Mija would like to see the same folks within the LGBTQ community, and straight allies, who are focused on fighting the drag ban to also show up to fight anti-trans bills—and to ask trans, nonbinary, and two-spirit people how best they can be allies. They would also like legislators to reject the “bad science” behind SB 458, although Mija said activists were prepared for more bill-making like it.

“We are prepared for this to go on and on,” Mija told The Daily Beast. “I think they’re doubling down on hate legislation, and trying to make a national movement. They are chipping away at states like Montana, because states and smaller places don’t have the resources to counter it. We don’t have the support we need. They do it here, then move on to a larger thing. Our legislators may be introducing it, but they are being backed by groups like the Heritage Foundation.”

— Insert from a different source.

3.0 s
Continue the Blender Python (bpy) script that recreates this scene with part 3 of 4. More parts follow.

Warbelow said the last couple of election cycles had shown anti-LGBTQ platforms had not been vote-winners. Coupled with the courts striking such laws down, she hoped lawmakers would ultimately be encouraged to focus on “real issues affecting their constituents.”

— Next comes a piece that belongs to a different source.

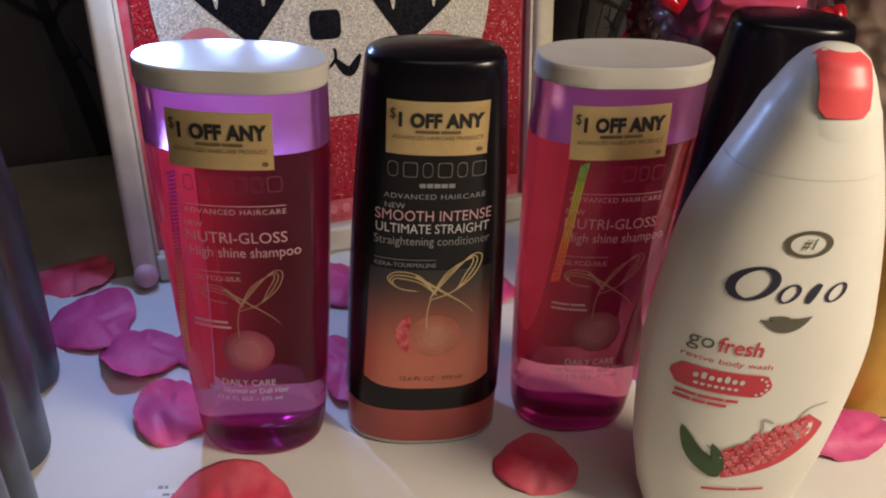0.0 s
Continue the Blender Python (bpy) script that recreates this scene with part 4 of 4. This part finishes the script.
PETALS = ((-0.1150, 0.4850, 0.046, 0.034, 20, 0.006, 1, M_PETALRED), (-0.0885, 0.4360, 0.045, 0.042, 15, 0.009, 2, M_PETAL), (-0.0525, 0.4085, 0.043, 0.039, 25, 0.010, 3, M_PETAL), (-0.0180, 0.4120, 0.030, 0.036, 70, 0.006, 4, M_PETAL),
          (-0.0225, 0.3615, 0.039, 0.036, 40, 0.008, 5, M_PETAL), (0.0165, 0.2965, 0.056, 0.052, 10, 0.007, 16, M_PETALRED), (0.1630, 0.3260, 0.038, 0.028, -22, 0.008, 7, M_PETALRED), (0.0660, 0.3990, 0.032, 0.050, 10, 0.010, 8, M_PETAL),
          (0.0600, 0.4800, 0.045, 0.036, 30, 0.010, 9, M_PETAL), (0.3300, 0.3480, 0.046, 0.026, 8, 0.012, 10, M_PETAL), (0.2500, 0.4000, 0.034, 0.040, 60, 0.010, 11, M_PETAL), (-0.0120, 0.4780, 0.028, 0.022, 20, 0.008, 12, M_PETALRED), (0.1480, 0.4800, 0.040, 0.036, 20, 0.009, 13, M_PETAL))
for px, py, w, l, turn, cup, seed, pm in PETALS:
    solid("rose_petal", petal_mesh(w * 1.08, l * 1.28, cup * 1.25, seed), pm, pose(px, py, 0.0011 if py < 0.494 + 0.334 * (px + 0.066) else 0.0002, 0, 0, turn), "pink rose petal, slightly cupped, lying on the table", "petal", "scattered rose petals", sharp=80)

# ---- gift and tinsel by the backdrop ----
gift = thing("gift_bag", pose(0.3180, 0.5900, 0.0, 0, 0, 10), "clear cellophane gift bag stuffed with pink tissue, on a gilt box", "gift bag")
part("box", box(-0.066, -0.045, 0.0, 0.075, 0.050, 0.082, 0.003), M_WOOD, gift, "gilt wooden box")
grng = random.Random(5)


def crumple(rows, amp, seed, n=48):
    bm = loft(smooth_rows(rows, 4), n * 2)
    for v in bm.verts:
        d = noise.noise(v.co * 38 + Vector((seed, 0, 0))) + 0.6 * noise.noise(v.co * 90 + Vector((0, seed, 0)))
        k = Vector((v.co.x, v.co.y, 0)).normalized()
        v.co += k * d * amp
    return bm


part("tissue", crumple([(0.135 + 0.012 * i, 0.034 + 0.014 * math.sin(math.pi * min(1, 0.15 + i / 22)), 0.028 + 0.010 * math.sin(math.pi * min(1, 0.15 + i / 22)), 2.1) for i in range(16)], 0.008, 2.0), M_TISSUE, gift, "crumpled pink tissue paper", sharp=180)
part("magenta_tissue", crumple([(0.150 + 0.012 * i, 0.016, 0.028, 2.1, -0.038, -0.002) for i in range(15)], 0.005, 12.0), M_MAGPAPER, gift, "dark magenta tissue paper", sharp=180)
part("bead_bed", crumple([(0.0825 + 0.008 * i, 0.046 - 0.001 * i, 0.034, 2.1) for i in range(8)], 0.007, 3.0), M_LILACPAPER, gift, "pale lilac filling under the beads", sharp=180)
part("cellophane", crumple([(0.0828 + 0.013 * i, 0.064 + 0.006 * math.sin(i * 0.5), 0.048 + 0.006 * math.sin(i * 0.6), 2.2) for i in range(19)], 0.006, 5.0, 64), M_CELLO, gift, "shiny clear wrapping", sharp=180)
for k in range(44):
    a = grng.uniform(2.9, 6.3)
    bm = bmesh.new()
    bmesh.ops.create_icosphere(bm, subdivisions=2, radius=grng.uniform(0.006, 0.012), matrix=Matrix.Translation((0.049 * math.cos(a), 0.040 * math.sin(a), 0.094 + 0.070 * grng.random())) @ Matrix.Diagonal((1, 0.8, grng.uniform(0.7, 1.1), 1)))
    part("clear_bead", bm, M_BEAD, gift)


def heart_solid(w, d):
    bm = bmesh.new()
    n = 32
    raw = [(16 * math.sin(a) ** 3 / 32 * w, (13 * math.cos(a) - 5 * math.cos(2 * a) - 2 * math.cos(3 * a) - math.cos(4 * a) + 2.5) / 29 * w) for a in [2 * math.pi * i / n for i in range(n)]]
    rings = []
    for k, y in ((0.05, -d), (0.55, -0.85 * d), (0.85, -0.5 * d), (1.0, 0.0), (0.85, 0.5 * d), (0.05, d)):
        rings.append([bm.verts.new((x * k, y, z * k)) for x, z in raw])
    for a, b in zip(rings, rings[1:]):
        for i in range(n):
            bm.faces.new((a[i], b[i], b[(i + 1) % n], a[(i + 1) % n]))
    bm.faces.new(rings[0][::-1])
    bm.faces.new(rings[-1])
    bmesh.ops.recalc_face_normals(bm, faces=bm.faces)
    return bm


for gx, gy, gz, s, turn in ((-0.0245, -0.0500, 0.150, 0.026, 10), (-0.0580, -0.0220, 0.171, 0.020, -14), (-0.0420, -0.0300, 0.200, 0.026, 6), (-0.006, -0.050, 0.215, 0.026, -8), (0.040, -0.046, 0.166, 0.020, -10), (-0.058, -0.010, 0.128, 0.014, 5)):
    bm = heart_solid(s, s * 0.35)
    bmesh.ops.transform(bm, matrix=pose(gx, gy, gz, 0, turn, 0), verts=bm.verts)
    part("red_heart", bm, M_GEM, gift, "glossy red heart bead")

bag = thing("cellophane_bag", pose(0.4750, 0.6600, 0.0, 0, 0, 10), "crinkled clear bag with cream paper inside", "gift bag")
part("paper", crumple([(0.001 + 0.02 * i, 0.060 - 0.001 * i, 0.040, 2.6) for i in range(13)], 0.006, 8.0), M_CREAM, bag, "cream paper filling")
part("wrapping", crumple([(0.001 + 0.02 * i, 0.070 + 0.004 * math.sin(i), 0.050, 2.4) for i in range(14)], 0.008, 9.0), M_CELLO, bag, "clear crinkled wrapping", sharp=180)


def tinsel(path, count, spread, seed):
    r = random.Random(seed)
    bm = bmesh.new()
    for k in range(count):
        s = r.random() * (len(path) - 1)
        i = min(int(s), len(path) - 2)
        p = Vector(path[i]).lerp(Vector(path[i + 1]), s - i)
        d = Vector((r.gauss(0, 1), r.gauss(0, 1), r.gauss(0, 1))).normalized()
        side = d.orthogonal().normalized() * r.uniform(0.0007, 0.0019)
        ln = spread * r.uniform(0.4, 1.0)
        bend = Vector((r.uniform(-1, 1), r.uniform(-1, 1), r.uniform(-1, 1))) * ln * 0.3
        a, b, c = p, p + d * ln * 0.5 + bend, p + d * ln
        v = [bm.verts.new(q) for q in (a - side, a + side, b + side, b - side, c + side, c - side)]
        bm.faces.new((v[0], v[1], v[2], v[3]))
        bm.faces.new((v[3], v[2], v[4], v[5]))
    return bm


for path, cnt, seed in ((((0.198, 0.600, 0.300), (0.203, 0.606, 0.240), (0.205, 0.610, 0.205)), 520, 1), (((0.262, 0.600, 0.300), (0.258, 0.598, 0.230), (0.256, 0.596, 0.180), (0.254, 0.594, 0.135)), 900, 2),
                        (((0.200, 0.604, 0.245), (0.228, 0.604, 0.228), (0.260, 0.600, 0.240)), 380, 3), (((0.400, 0.560, 0.30), (0.410, 0.550, 0.24), (0.440, 0.545, 0.16)), 240, 4)):
    solid("tinsel_garland", tinsel(path, cnt, 0.012, seed), M_TINSEL, Matrix(), "shiny red metallic tinsel strand hanging by the picture", "garland", "red tinsel strands", kind="stuff", smooth=False)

The hope I have stems from the joy I see in trans people who have transitioned and who are living our lives—the love we experience for ourselves, for one another, and experience in our communities.
Zooey Zephyr

If they could address the legislators proposing SB 458 and other bills, Mija said, “We are waiting for them to accept themselves so they can find it in themselves to accept us. This is about their own fear, and the way they were raised and taught in not-good, wrong and inaccurate ways about sex and gender. They’ve got a place with us if they can be accepting.”

“I try to remain hopeful because I couldn’t do this work if I didn’t,” Deernose said. “But this year has been a year like we’ve never seen before. The attacks have been relentless. It’s just very ugly. I am hopeful that lessons have been learned from this session. A lot of these bills will be taken to court and overturned, and a strong signal will be sent to legislators that you have to provide basic civil rights and those civil rights cannot be taken away from individuals. The people in Montana deserve better than bills like this.”

“I remain confident in the knowledge that we will win in the end,” Zephyr told The Daily Beast. “We will win the court cases. We are already winning in our communities, as seen by how unpopular this legislation is. We will win in the legislatures ultimately, but they will lag behind as legislatures tend to do. The hope I have stems from the joy I see in trans people who have transitioned and who are living our lives—the love we experience for ourselves, for one another, and experience in our communities. Trans joy is a reminder of what transition brings to trans people. That is a beacon of hope and joy and delight that none of this legislation can destroy.”